There are some good things in this bill which we would see come back. We have no problem in going to the in-principle stage or probably even supporting the bill in principle. But I will flag now that if you do not adjourn it there is no way that the opposition will be supporting this legislation today when you come to the end of it. Get it right; do it properly. I know that there has been an exposure draft, but people have had very little time to digest the full bill.

Again we see concerns in that no-one has seen the regulations. I know that it is not intended to commence until 1 July next year. If that is the case, there is even less reason for you not to go in and listen to the concerns. You might not agree with them all, but at least listen to them, address them and then come back. You can be damn certain that if you do that and you bring this back in February or March, there will be a number of changes that you will make to the bill as a result of those concerns.
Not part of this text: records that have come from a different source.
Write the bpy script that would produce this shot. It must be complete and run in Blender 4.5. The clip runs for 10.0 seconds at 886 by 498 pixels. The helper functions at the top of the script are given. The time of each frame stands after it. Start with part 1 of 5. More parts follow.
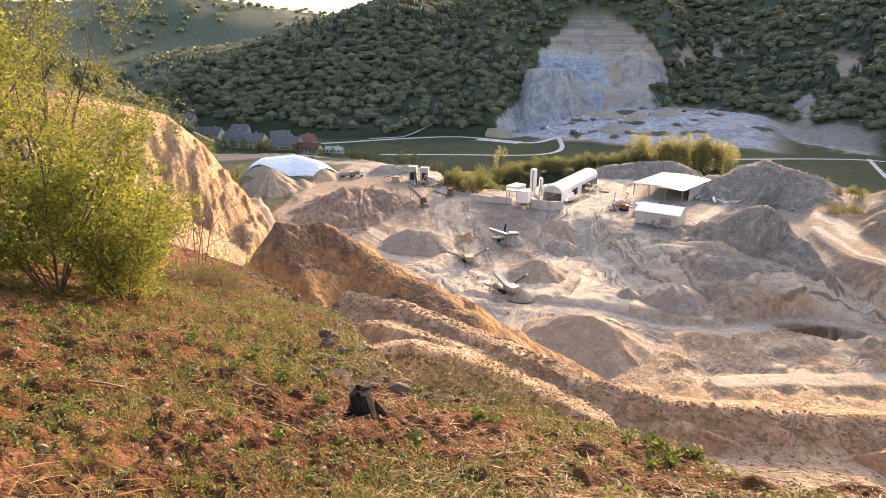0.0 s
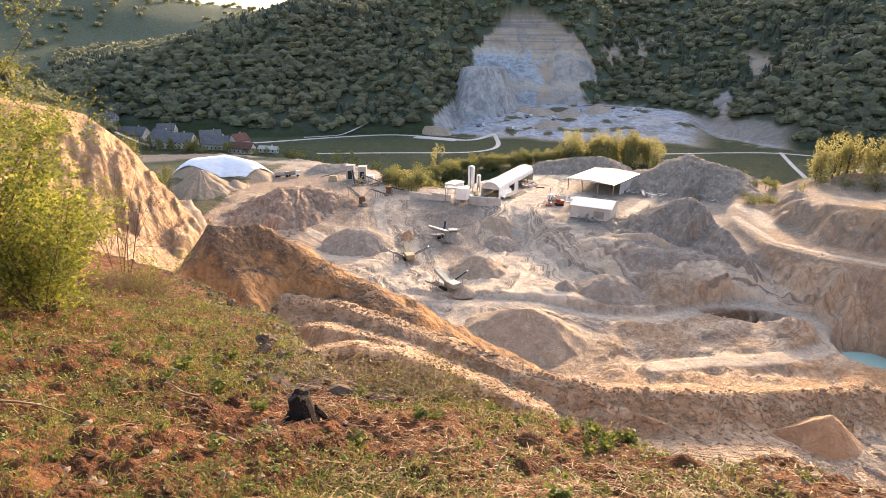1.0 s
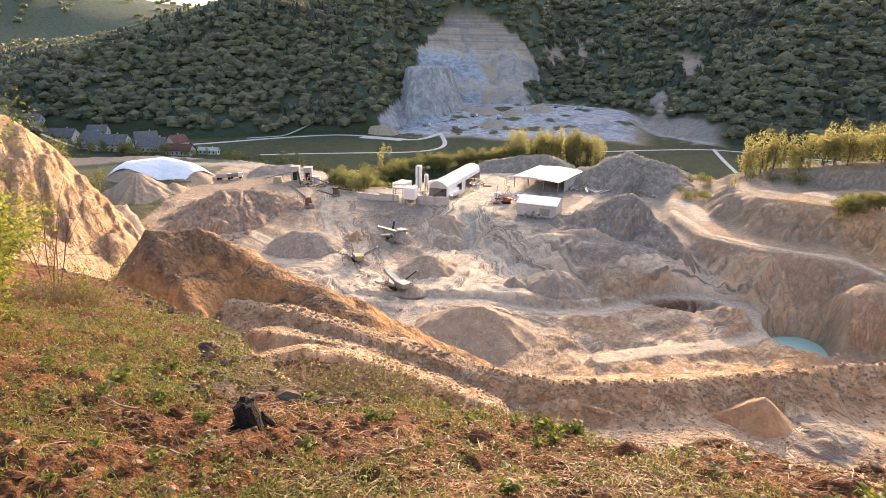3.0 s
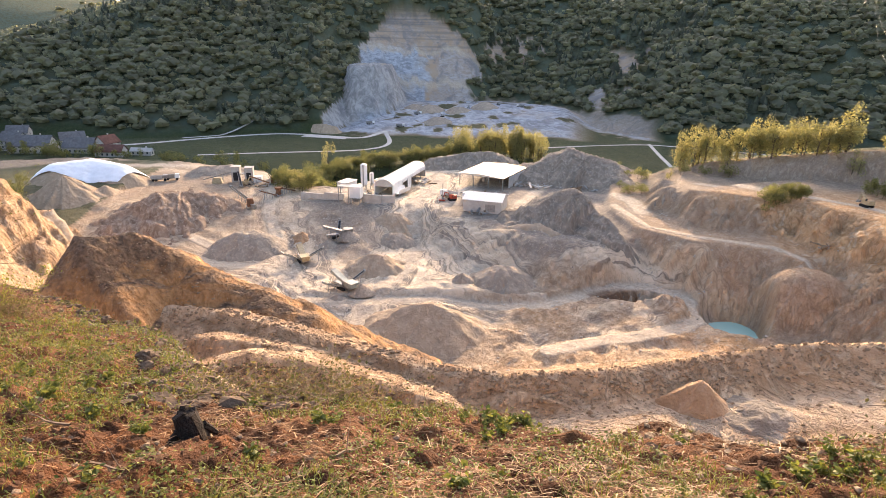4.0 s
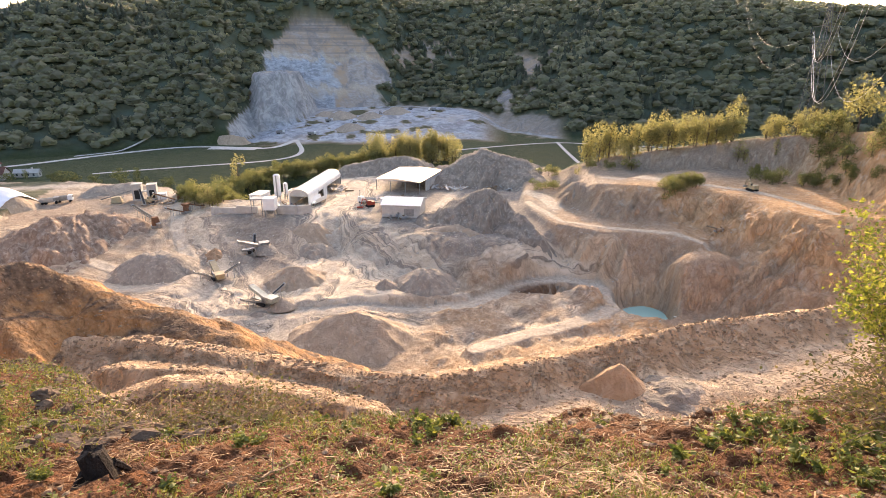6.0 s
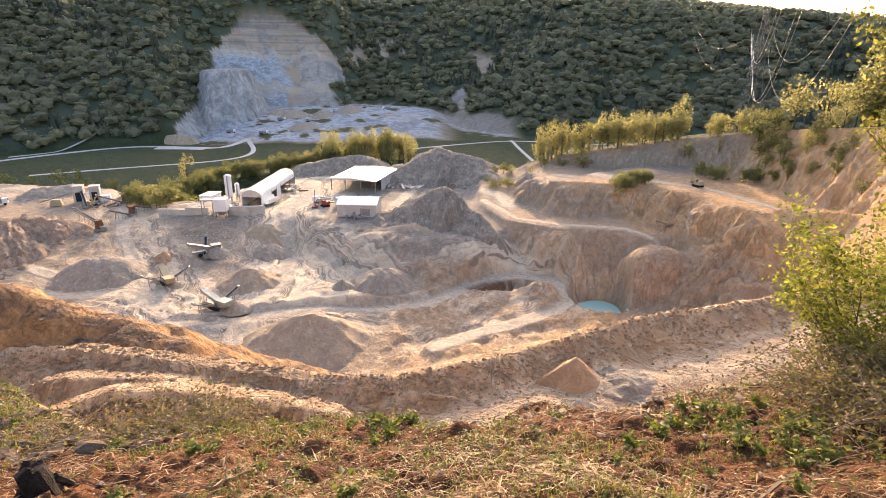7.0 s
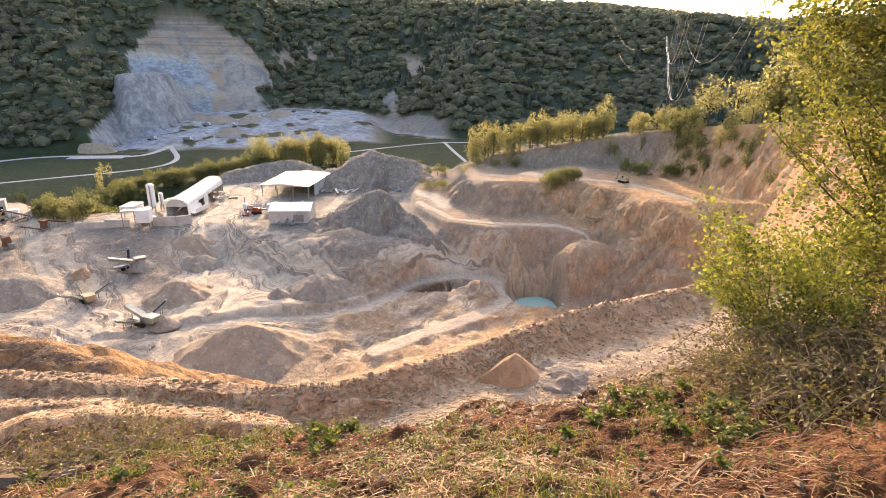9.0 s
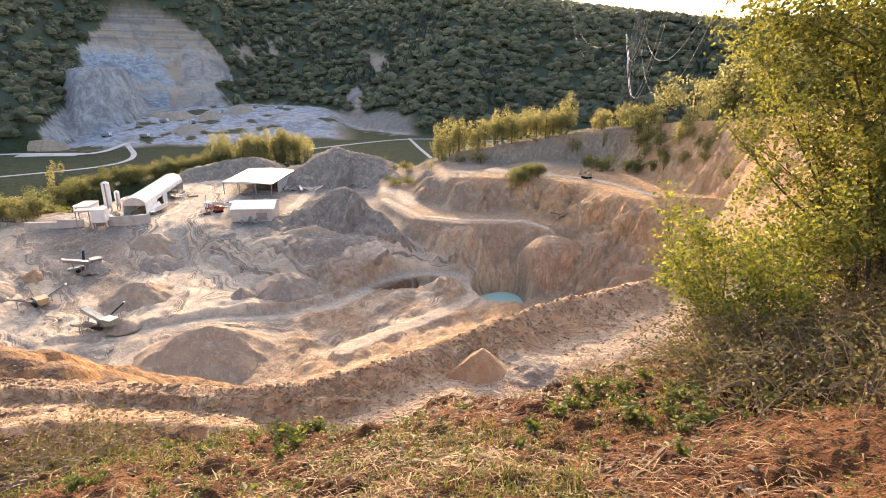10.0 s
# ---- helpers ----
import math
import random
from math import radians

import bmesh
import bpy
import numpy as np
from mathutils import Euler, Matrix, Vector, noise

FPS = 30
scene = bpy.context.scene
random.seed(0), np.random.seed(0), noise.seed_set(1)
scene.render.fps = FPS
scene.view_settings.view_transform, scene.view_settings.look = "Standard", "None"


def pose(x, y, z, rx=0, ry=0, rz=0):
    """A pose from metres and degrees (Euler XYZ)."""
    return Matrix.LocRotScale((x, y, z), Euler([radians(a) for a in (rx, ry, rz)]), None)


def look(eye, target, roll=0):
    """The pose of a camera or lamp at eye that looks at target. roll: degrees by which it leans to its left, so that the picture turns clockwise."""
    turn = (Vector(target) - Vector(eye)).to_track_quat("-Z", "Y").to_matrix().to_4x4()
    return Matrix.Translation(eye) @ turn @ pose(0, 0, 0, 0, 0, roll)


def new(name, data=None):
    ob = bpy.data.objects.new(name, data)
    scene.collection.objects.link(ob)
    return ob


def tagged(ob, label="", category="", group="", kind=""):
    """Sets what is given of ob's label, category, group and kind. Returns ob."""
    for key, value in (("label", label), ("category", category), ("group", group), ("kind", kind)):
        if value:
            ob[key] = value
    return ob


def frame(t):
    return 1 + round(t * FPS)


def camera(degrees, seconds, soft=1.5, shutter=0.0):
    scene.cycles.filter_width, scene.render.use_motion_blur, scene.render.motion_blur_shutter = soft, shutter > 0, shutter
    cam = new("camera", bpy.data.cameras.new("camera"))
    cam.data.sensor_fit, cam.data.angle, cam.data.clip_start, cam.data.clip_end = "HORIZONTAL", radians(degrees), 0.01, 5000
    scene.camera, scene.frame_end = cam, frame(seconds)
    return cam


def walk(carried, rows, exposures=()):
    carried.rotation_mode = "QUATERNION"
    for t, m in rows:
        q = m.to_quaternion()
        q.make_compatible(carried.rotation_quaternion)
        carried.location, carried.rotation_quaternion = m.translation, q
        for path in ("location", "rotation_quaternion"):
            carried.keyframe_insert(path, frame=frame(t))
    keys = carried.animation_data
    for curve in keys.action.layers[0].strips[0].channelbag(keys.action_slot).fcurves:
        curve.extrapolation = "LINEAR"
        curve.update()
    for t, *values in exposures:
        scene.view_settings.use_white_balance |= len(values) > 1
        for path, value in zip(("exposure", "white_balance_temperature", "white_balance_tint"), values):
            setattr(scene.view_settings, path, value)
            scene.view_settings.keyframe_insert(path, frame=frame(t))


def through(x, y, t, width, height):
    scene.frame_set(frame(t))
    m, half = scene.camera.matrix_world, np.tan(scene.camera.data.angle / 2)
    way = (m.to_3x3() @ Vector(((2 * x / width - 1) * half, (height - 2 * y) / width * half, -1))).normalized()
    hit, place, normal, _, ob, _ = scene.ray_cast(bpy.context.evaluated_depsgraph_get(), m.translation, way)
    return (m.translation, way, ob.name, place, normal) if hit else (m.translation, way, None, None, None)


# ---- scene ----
# A wide view over a quarry from the hillside above it. East of the view is +x, away is +y, the crushing yard lies at z = 0.
EYE_Z = 57.0
ARM = 0.36          # the camera swings round its holder at this radius

cam = camera(75.6, 10.0, soft=0.7)


def swing(turn, down, lean):
    """Camera pose: turned to the right, tipped down and leaning, in degrees."""
    a, b = radians(turn), radians(down)
    eye = Vector((ARM * math.sin(a), ARM * math.cos(a), EYE_Z))
    return look(eye, eye + Vector((math.sin(a) * math.cos(b), math.cos(a) * math.cos(b), -math.sin(b))), lean)


walk(cam, [
    (0.0, swing(-20.34, 19.28, 0.03)), (0.5, swing(-16.55, 19.62, 0.21)), (1.0, swing(-14.03, 19.46, 0.45)),
    (1.5, swing(-12.90, 19.76, 0.96)), (2.0, swing(-11.55, 19.66, 1.07)), (3.5, swing(-6.36, 19.51, 0.87)),
    (4.0, swing(-3.08, 19.59, 1.12)), (4.5, swing(0.0, 19.39, 0.96)), (5.0, swing(1.17, 19.36, 0.32)),
    (5.5, swing(2.98, 19.07, -0.02)), (7.0, swing(9.78, 19.18, 0.42)), (7.5, swing(11.75, 19.07, 0.62)),
    (8.0, swing(13.32, 19.21, 0.38)), (8.5, swing(14.67, 19.19, 0.23)), (9.0, swing(16.41, 18.93, 0.22)),
    (9.5, swing(18.20, 18.79, 0.27)), (10.0, swing(19.96, 19.25, 0.66)),
])

# ---- light: low afternoon sun ahead of the camera, over the wooded hill
SUN_AZ, SUN_EL = 10.0, 16.5
scene.view_settings.exposure = 2.0
scene.view_settings.use_white_balance = True
scene.view_settings.white_balance_temperature, scene.view_settings.white_balance_tint = 6750, 21.0
world = bpy.data.worlds.new("sky")
scene.world = world
world.use_nodes = True
wt = world.node_tree
sky = wt.nodes.new("ShaderNodeTexSky")
sky.sky_type, sky.sun_disc = "NISHITA", False
sky.sun_elevation, sky.sun_rotation = radians(SUN_EL), radians(SUN_AZ)
sky.air_density, sky.dust_density, sky.ozone_density = 1.1, 3.0, 1.0
wt.links.new(sky.outputs[0], wt.nodes["Background"].inputs[0])
wt.nodes["Background"].inputs[1].default_value = 0.15
sun = new("sun", bpy.data.lights.new("sun", "SUN"))
sun.data.energy, sun.data.angle, sun.data.color = 2.05, radians(0.6), (1.0, 0.765, 0.47)
toward = Vector((math.sin(radians(SUN_AZ)) * math.cos(radians(SUN_EL)), math.cos(radians(SUN_AZ)) * math.cos(radians(SUN_EL)), math.sin(radians(SUN_EL))))
sun.matrix_world = look((0, 0, 0), -toward)


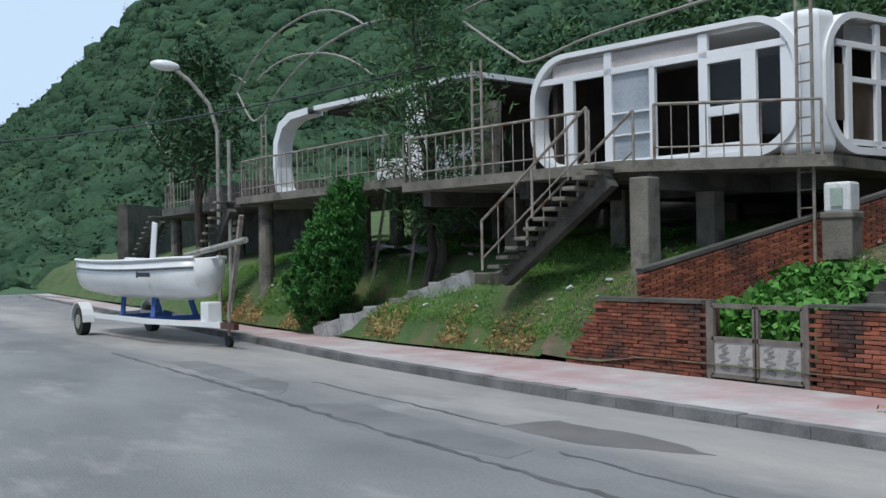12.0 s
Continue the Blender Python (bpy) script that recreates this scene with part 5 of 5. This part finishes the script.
for k in range(800):
    y = rng.uniform(16.5, 24)
    x = table(y, [(16.5, -13.95), (24, -15.0)]) + rng.normal() * 0.3
    q = 0.035 + 0.085 * rng.random() ** 2
    mm = np.array(pose(x, y, land(x, y) + 0.04, rng.uniform(0, 90), rng.uniform(0, 90), rng.uniform(0, 90)) @ Matrix.Diagonal((q * 1.5, q, q * 0.4, 1)))
    o = len(rv)
    rv += (cube_v @ mm[:3, :3].T + mm[:3, 3]).tolist()
    rf += [tuple(i + o for i in fc) for fc in cube_f]
tagged(new("rubble", raw_mesh("rubble", rv, rf, M_RUBBLE)), "broken bricks and rubble between the red wall and the steps", "rubble", kind="stuff")
rv, rf = [], []
for k in range(260):
    t = rng.random()
    y = lerp(20.5, 27.5, t)
    x = lerp(-13.6, -14.3, t) + rng.normal() * 0.16
    q = 0.06 + 0.12 * rng.random()
    mm = np.array(pose(x, y, land(x, y) + 0.03, rng.uniform(-20, 20), rng.uniform(-20, 20), rng.uniform(0, 90)) @ Matrix.Diagonal((q * 1.5, q, q * 0.4, 1)))
    o = len(rv)
    rv += (cube_v @ mm[:3, :3].T + mm[:3, 3]).tolist()
    rf += [tuple(i + o for i in fc) for fc in cube_f]
tagged(new("plaster_spill", raw_mesh("plaster_spill", rv, rf, M_LIMEWASH)), "white plaster rubble spilling down the slope", "rubble", kind="stuff")
pts = [(wall_x(13) - 0.25 - 0.5 * rng.random(), 11.5 + 3.6 * rng.random(), 0) for k in range(260)]
pts = [(x, y, land(x, y) + 0.02 + 0.12 * rng.random()) for x, y, z in pts]
v, f = leaf_cloud(pts, 0.14, 0.09, 3, 15, 0.45)
tagged(cloud_obj("dead_fronds", v, f, leaf_mat("orange_dead_leaf", (0.3, 0.17, 0.07), (0.42, 0.3, 0.16))), "heap of dead orange leaves against the red wall", "leaf litter", kind="stuff")

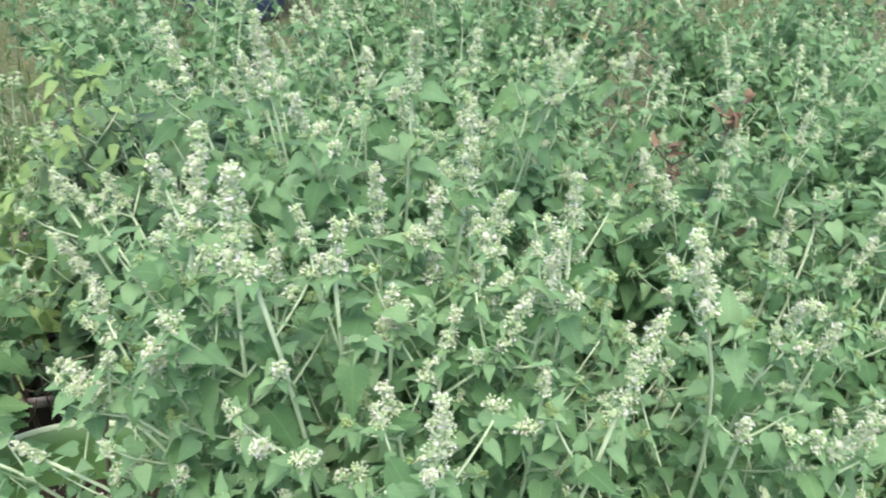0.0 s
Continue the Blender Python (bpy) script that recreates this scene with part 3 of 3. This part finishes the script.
LEFT = [(-0.373, 0.78, 0.815, 0.08), (-0.296, 0.724, 0.755, 0.08), (-0.42, 0.837, 0.86, 0.11), (-0.464, 0.969, 0.87, 0.09), (-0.454, 1.077, 0.81, 0.06), (-0.273, 0.795, 1.01, 0.13),
        (-0.315, 0.893, 0.81, 0.06), (-0.176, 0.816, 0.86, 0.05), (-0.506, 0.99, 0.85, 0.05), (-0.251, 0.761, 0.85, 0.04), (-0.226, 0.745, 0.92, 0.06), (-0.319, 0.83, 0.69, 0.04),
        (-0.131, 0.712, 0.94, 0.04), (-0.32, 0.948, 0.89, 0.05)]
POTTED = [(-0.667, 0.862, 0.70, 0.045), (-0.65, 0.935, 0.625, 0.04), (-0.626, 1.023, 0.68, 0.06), (-0.56, 0.991, 0.70, 0.05), (-0.607, 0.855, 0.59, 0.045),
          (-0.422, 0.862, 0.615, 0.03), (-0.735, 0.89, 0.53, 0.035)]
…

I want to read from an interesting article from the Financial Review in relation to safety reform in the workplace. No-one is going to quibble with safety reform in the workplace; there is still much that needs to be done and it is still unacceptable. It is always unacceptable that a worker can go to work and perhaps face critical safety issues and not necessarily know if he or she is going to go home in one piece. We want to do all we can to ensure that there is safety in the workplace. But you have to take people with you, you have to do it right, and you have to give proper time for reasoned discussion by various groups to come up with legislation. In an article on 22 August, the Financial Review said:

The federal government’s planned national workplace safety reforms have hit a new hurdle, after the expert panel responsible for drawing up the laws asked for a delay in making its first report on key findings until next year.

The potential delay will be discussed at a meeting of Australia’s workplace relations ministers today, along with calls from states to retain control over key elements of their IR systems.

In another vote of no confidence for the federal government’s occupational health and safety (OH&S) harmonisation plans, ACT Industrial Relations Minister Andrew Barr warned that the national reform timeline was “very optimistic” and could be delayed beyond federal Labor’s 2011 deadline.

The chair of the expert panel on national OH&S reform, Robin Stewart-Crompton, has lobbied states and territories to delay its first report on the laws from October 31 to January 30 next year.

Some of the submissions received from industry groups have been premised on the basis that they want this legislation amended because the report on the law was not due until 31October. Now we are told that is going to be delayed further, until 30 January.